When we measure (observe from Càn), the node's flip-phase locks at one Càn cross-section. The other slices' positions become inaccessible to us at that instant. This is exactly Bohr's complementarity, given a geometry: we can see one slice's position OR the cross-slice spread, never both at once.

Entanglement — two nodes, one membrane patch

Two nodes become entangled when they are born from the same parent node, or when they interact strongly enough to fuse their membranes. After the entangling event, the two share a single patch of the underlying membrane that runs through both their positions on the time-string. They are no longer two independent membranes — they are two ends of one membrane.

Move them to opposite ends of the galaxy — the membrane between them does not stretch in space, because space inside the time-string is not where it lives. The membrane lives at the outermost edge of the string, threading directly between the two nodes regardless of how far apart they appear in our 3D slice.

Measuring one entangled node forces the shared membrane to lock at a particular phase — the other node updates instantaneously, no signal needed, because there was always only one membrane to update. Distance in our slice does not matter, because the membrane does not live in our slice.

The hidden magnet analogy

Think of two entangled particles as the two ends of an invisible magnet. No matter how far apart you carry them, they remain two ends of one bar. Force one end to point North (an act of measurement) and the other end is, by simple geometry, immediately South. No signal travels between them. There never was a signal to send. There was always only one magnet.

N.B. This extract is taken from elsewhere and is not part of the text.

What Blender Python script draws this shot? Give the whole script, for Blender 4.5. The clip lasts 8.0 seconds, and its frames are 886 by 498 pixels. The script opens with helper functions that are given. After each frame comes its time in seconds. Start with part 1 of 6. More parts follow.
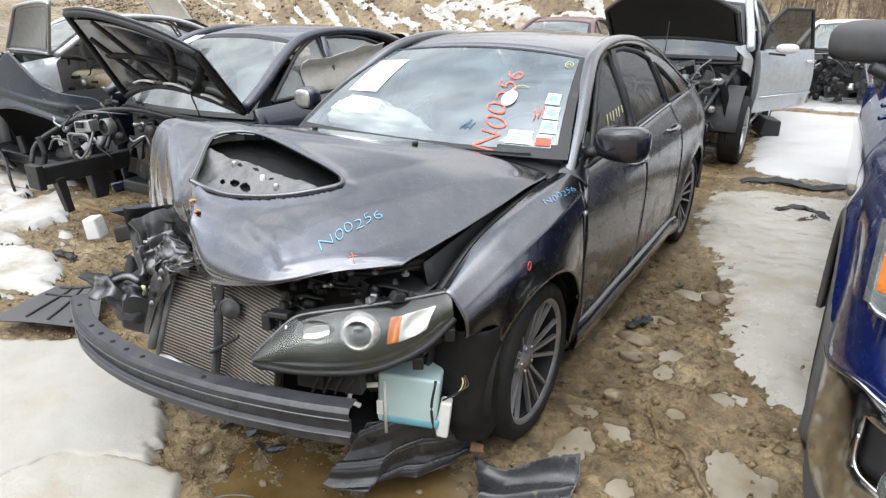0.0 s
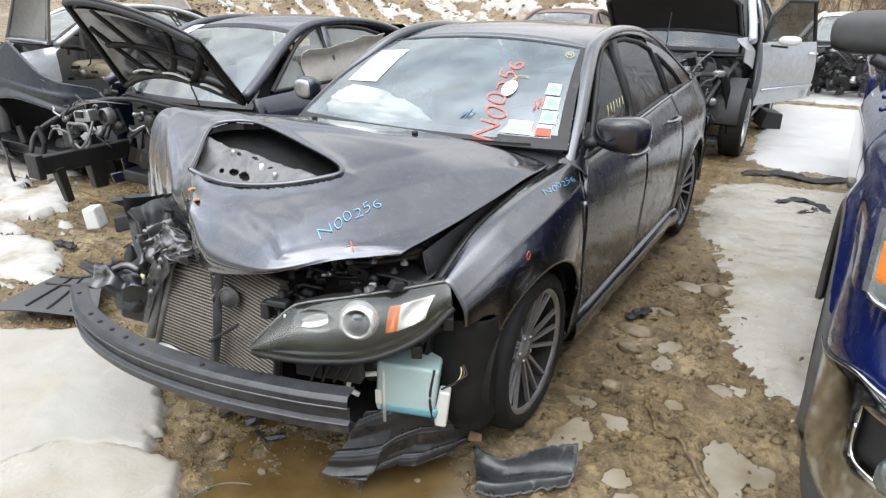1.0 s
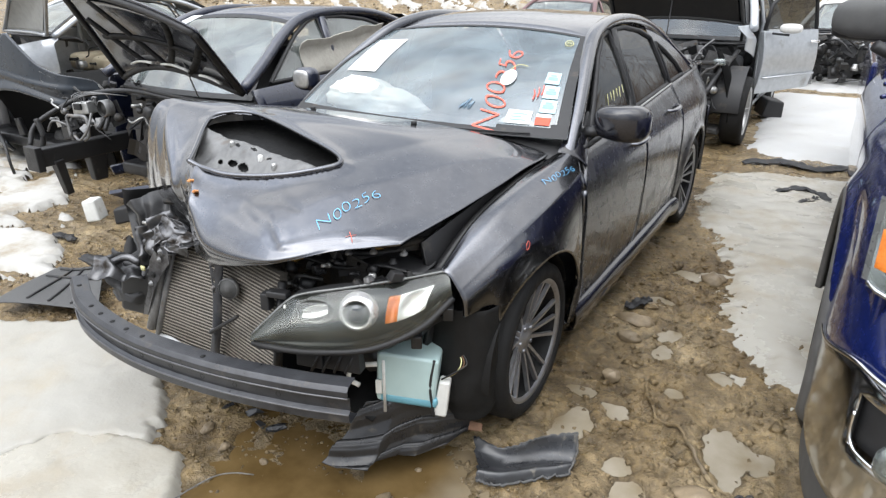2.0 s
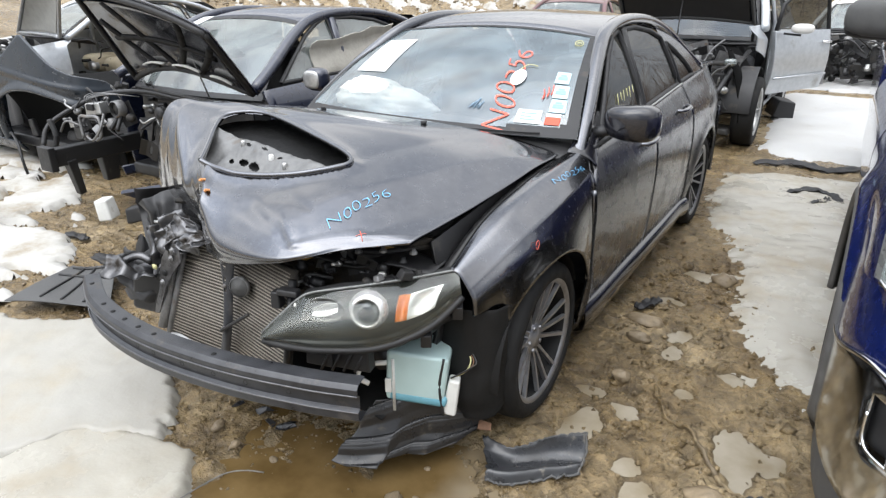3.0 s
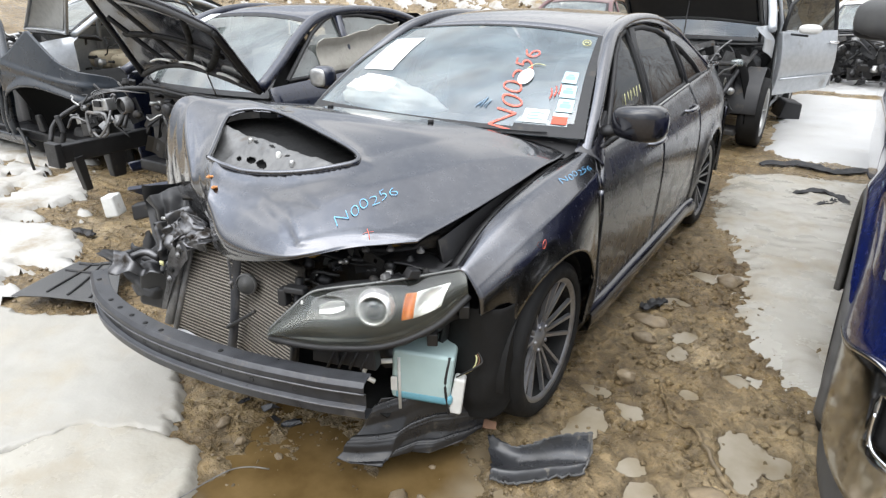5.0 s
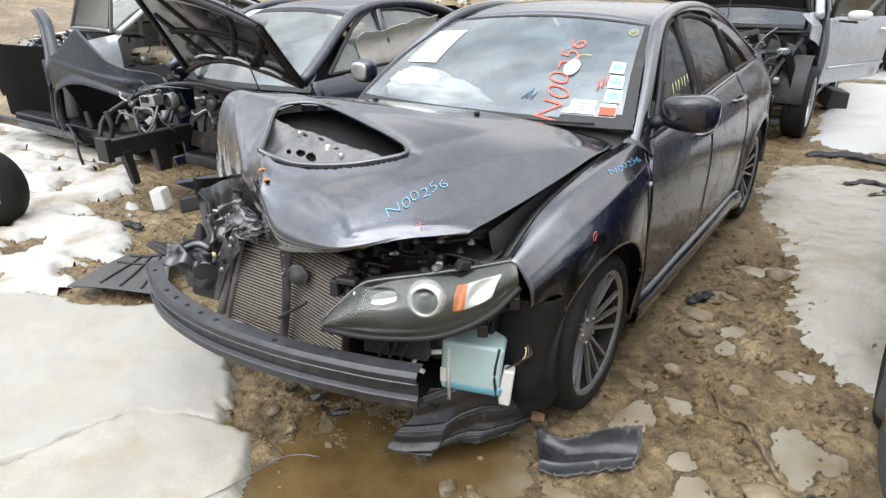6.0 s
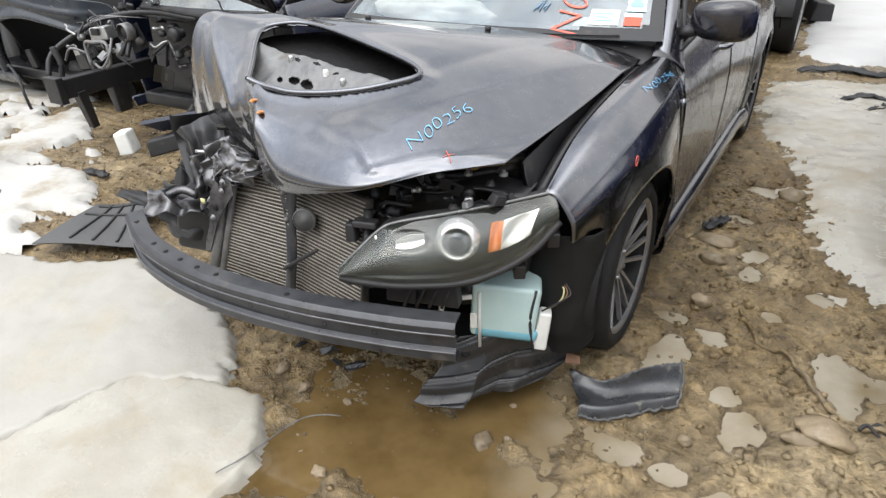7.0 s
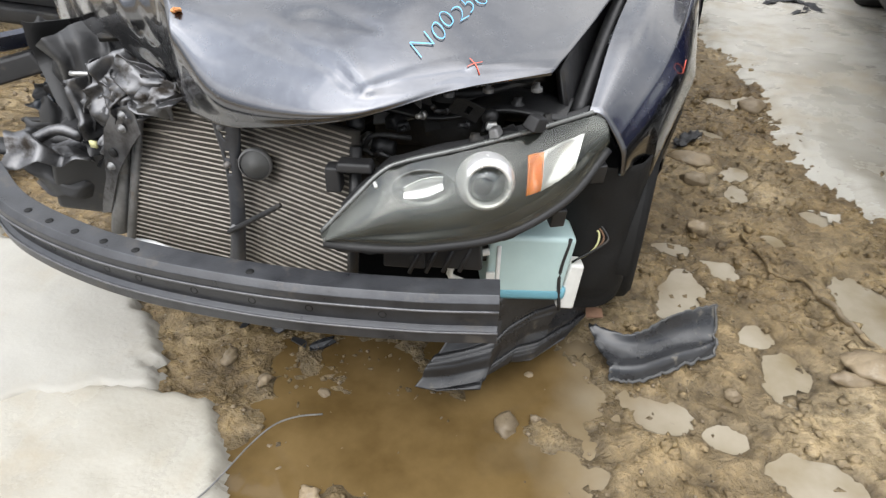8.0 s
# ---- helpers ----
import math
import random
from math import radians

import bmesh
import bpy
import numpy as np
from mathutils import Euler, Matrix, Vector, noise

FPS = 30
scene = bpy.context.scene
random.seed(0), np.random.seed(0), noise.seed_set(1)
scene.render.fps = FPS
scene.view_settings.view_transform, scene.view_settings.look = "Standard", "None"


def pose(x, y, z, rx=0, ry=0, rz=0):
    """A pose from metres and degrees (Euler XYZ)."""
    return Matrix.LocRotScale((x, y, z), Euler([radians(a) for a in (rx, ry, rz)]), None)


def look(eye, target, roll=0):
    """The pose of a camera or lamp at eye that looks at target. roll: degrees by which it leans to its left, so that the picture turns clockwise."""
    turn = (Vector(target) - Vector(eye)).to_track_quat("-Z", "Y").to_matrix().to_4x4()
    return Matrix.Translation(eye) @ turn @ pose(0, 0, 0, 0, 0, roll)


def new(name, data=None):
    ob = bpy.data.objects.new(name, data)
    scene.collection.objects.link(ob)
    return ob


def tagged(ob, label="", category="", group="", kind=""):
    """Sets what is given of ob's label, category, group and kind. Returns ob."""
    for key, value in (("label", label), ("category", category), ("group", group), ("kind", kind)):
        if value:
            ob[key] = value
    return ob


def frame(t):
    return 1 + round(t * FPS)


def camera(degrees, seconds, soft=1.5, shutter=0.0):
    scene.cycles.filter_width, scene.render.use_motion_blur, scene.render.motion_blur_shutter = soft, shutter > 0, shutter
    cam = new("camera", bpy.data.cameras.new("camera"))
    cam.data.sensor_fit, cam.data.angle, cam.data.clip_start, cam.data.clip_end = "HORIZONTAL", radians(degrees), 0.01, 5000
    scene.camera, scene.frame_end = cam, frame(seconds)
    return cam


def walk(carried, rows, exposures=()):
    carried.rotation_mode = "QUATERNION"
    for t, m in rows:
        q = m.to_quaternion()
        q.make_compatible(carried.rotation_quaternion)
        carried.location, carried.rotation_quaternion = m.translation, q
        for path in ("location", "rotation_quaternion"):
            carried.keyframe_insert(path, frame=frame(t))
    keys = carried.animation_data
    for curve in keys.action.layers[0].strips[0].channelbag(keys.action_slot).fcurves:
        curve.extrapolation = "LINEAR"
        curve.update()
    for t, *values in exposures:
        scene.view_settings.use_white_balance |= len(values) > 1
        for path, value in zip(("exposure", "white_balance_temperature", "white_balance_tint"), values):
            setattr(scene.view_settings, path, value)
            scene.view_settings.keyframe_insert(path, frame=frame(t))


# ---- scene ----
cam = camera(69.9, 8.0, 1.3, 0.2)
PATH = [
    (0, (1.641, -2.021, 1.631), (0.676, -0.427, 0.906), 0.1),
    (0.5, (1.644, -2.021, 1.63), (0.683, -0.42, 0.914), 0.2),
    (1, (1.647, -2.021, 1.62), (0.685, -0.435, 0.874), 0.3),
    (1.5, (1.651, -2.015, 1.62), (0.699, -0.435, 0.846), 0.1),
    (3, (1.651, -2.025, 1.613), (0.668, -0.462, 0.843), -0.2),
    (3.5, (1.649, -2.017, 1.613), (0.663, -0.457, 0.84), -0.1),
    (4, (1.648, -2.022, 1.613), (0.665, -0.46, 0.841), 0.1),
    (5.5, (1.628, -2.048, 1.613), (0.619, -0.506, 0.835), 0.1),
    (6, (1.592, -2.075, 1.609), (0.525, -0.579, 0.818), -1.0),
    (6.5, (1.523, -2.093, 1.605), (0.496, -0.621, 0.723), -2.8),
    (7, (1.315, -2.006, 1.521), (0.381, -0.531, 0.545), -2.3),
    (7.2, (1.174, -1.914, 1.46), (0.254, -0.375, 0.573), -3.1),
    (7.5, (0.995, -1.802, 1.37), (0.196, -0.339, 0.264), -4.1),
    (7.7, (0.924, -1.756, 1.338), (0.201, -0.294, 0.181), -3.6),
    (8, (0.816, -1.771, 1.336), (0.269, -0.251, 0.157), 0.5),
]
walk(cam, [(t, look(eye, target, roll)) for t, eye, target, roll in PATH],
     exposures=[(0.0, 0.02, 6500, 10), (5.5, 0.04, 6530, 10), (6.5, -0.04, 6620, 10), (8.0, 0.09, 6650, 10)])

# ---- sky and light: a bright overcast day ----
world = bpy.data.worlds.new("overcast_sky")
scene.world = world
world.use_nodes = True
wn, wl = world.node_tree.nodes, world.node_tree.links
wn.clear()
w_out = wn.new("ShaderNodeOutputWorld")
w_bg = wn.new("ShaderNodeBackground")
w_sky = wn.new("ShaderNodeTexSky")
w_sky.sky_type = "NISHITA"
w_sky.sun_disc = False
w_sky.sun_elevation = radians(60)
w_sky.sun_rotation = radians(200)
w_tc = wn.new("ShaderNodeTexCoord")
w_map = wn.new("ShaderNodeMapping")
w_map.inputs["Scale"].default_value = (1.0, 1.0, 2.2)
w_map.inputs["Location"].default_value = (0.35, 1.7, 0.6)
w_noise = wn.new("ShaderNodeTexNoise")
w_noise.inputs["Scale"].default_value = 1.7
w_noise.inputs["Detail"].default_value = 6
w_noise.inputs["Roughness"].default_value = 0.58
w_ramp = wn.new("ShaderNodeValToRGB")
w_ramp.color_ramp.elements[0].position = 0.40
w_ramp.color_ramp.elements[0].color = (0.48, 0.52, 0.59, 1)
w_ramp.color_ramp.elements[1].position = 0.58
w_ramp.color_ramp.elements[1].color = (1.0, 1.0, 1.0, 1)
w_cloud = wn.new("ShaderNodeMix")
w_cloud.data_type, w_cloud.blend_type = "RGBA", "MULTIPLY"
w_cloud.inputs["Factor"].default_value = 1.0
w_cloud.inputs["B"].default_value = (25.0, 25.2, 25.4, 1)
w_mix = wn.new("ShaderNodeMix")
w_mix.data_type = "RGBA"
w_mix.inputs["Factor"].default_value = 0.86
w_bg.inputs["Strength"].default_value = 0.080
wl.new(w_tc.outputs["Generated"], w_map.inputs["Vector"])
wl.new(w_map.outputs["Vector"], w_noise.inputs["Vector"])
wl.new(w_noise.outputs["Fac"], w_ramp.inputs["Fac"])
wl.new(w_ramp.outputs["Color"], w_cloud.inputs["A"])
wl.new(w_sky.outputs["Color"], w_mix.inputs["A"])
# an overcast sky is brightest overhead
w_xyz = wn.new("ShaderNodeSeparateXYZ")
w_grad = wn.new("ShaderNodeMapRange")
w_grad.inputs["From Min"].default_value, w_grad.inputs["From Max"].default_value = 0.0, 1.0
w_grad.inputs["To Min"].default_value, w_grad.inputs["To Max"].default_value = 0.46, 1.70
w_dome = wn.new("ShaderNodeMix")
w_dome.data_type, w_dome.blend_type = "RGBA", "MULTIPLY"
w_dome.inputs["Factor"].default_value = 1.0
wl.new(w_tc.outputs["Generated"], w_xyz.inputs["Vector"])
wl.new(w_xyz.outputs["Z"], w_grad.inputs["Value"])
wl.new(w_cloud.outputs["Result"], w_dome.inputs["A"])
wl.new(w_grad.outputs["Result"], w_dome.inputs["B"])
w_dot = wn.new("ShaderNodeVectorMath")
w_dot.operation = "DOT_PRODUCT"
w_dot.inputs[1].default_value = Vector((-1.2, -3.2, 6.0)).normalized()
w_pow = wn.new("ShaderNodeMapRange")
w_pow.interpolation_type = "SMOOTHSTEP"
w_pow.inputs["From Min"].default_value, w_pow.inputs["From Max"].default_value = 0.45, 1.0
w_pow.inputs["To Min"].default_value, w_pow.inputs["To Max"].default_value = 0.86, 2.1
w_glow = wn.new("ShaderNodeMix")
w_glow.data_type, w_glow.blend_type = "RGBA", "MULTIPLY"
w_glow.inputs["Factor"].default_value = 1.0
wl.new(w_tc.outputs["Generated"], w_dot.inputs[0])
wl.new(w_dot.outputs["Value"], w_pow.inputs["Value"])
wl.new(w_dome.outputs["Result"], w_glow.inputs["A"])
wl.new(w_pow.outputs["Result"], w_glow.inputs["B"])
wl.new(w_glow.outputs["Result"], w_mix.inputs["B"])
wl.new(w_mix.outputs["Result"], w_bg.inputs["Color"])
wl.new(w_bg.outputs["Background"], w_out.inputs["Surface"])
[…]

Why this is not faster-than-light communication

No information is transmitted from one entangled node to the other — the outcome of a single measurement is random, and the correlation only becomes visible when both observers compare notes (which still requires a classical channel, limited by c). Entanglement reorganizes how a single shared object collapses; it does not move information through space. Special Relativity is not violated.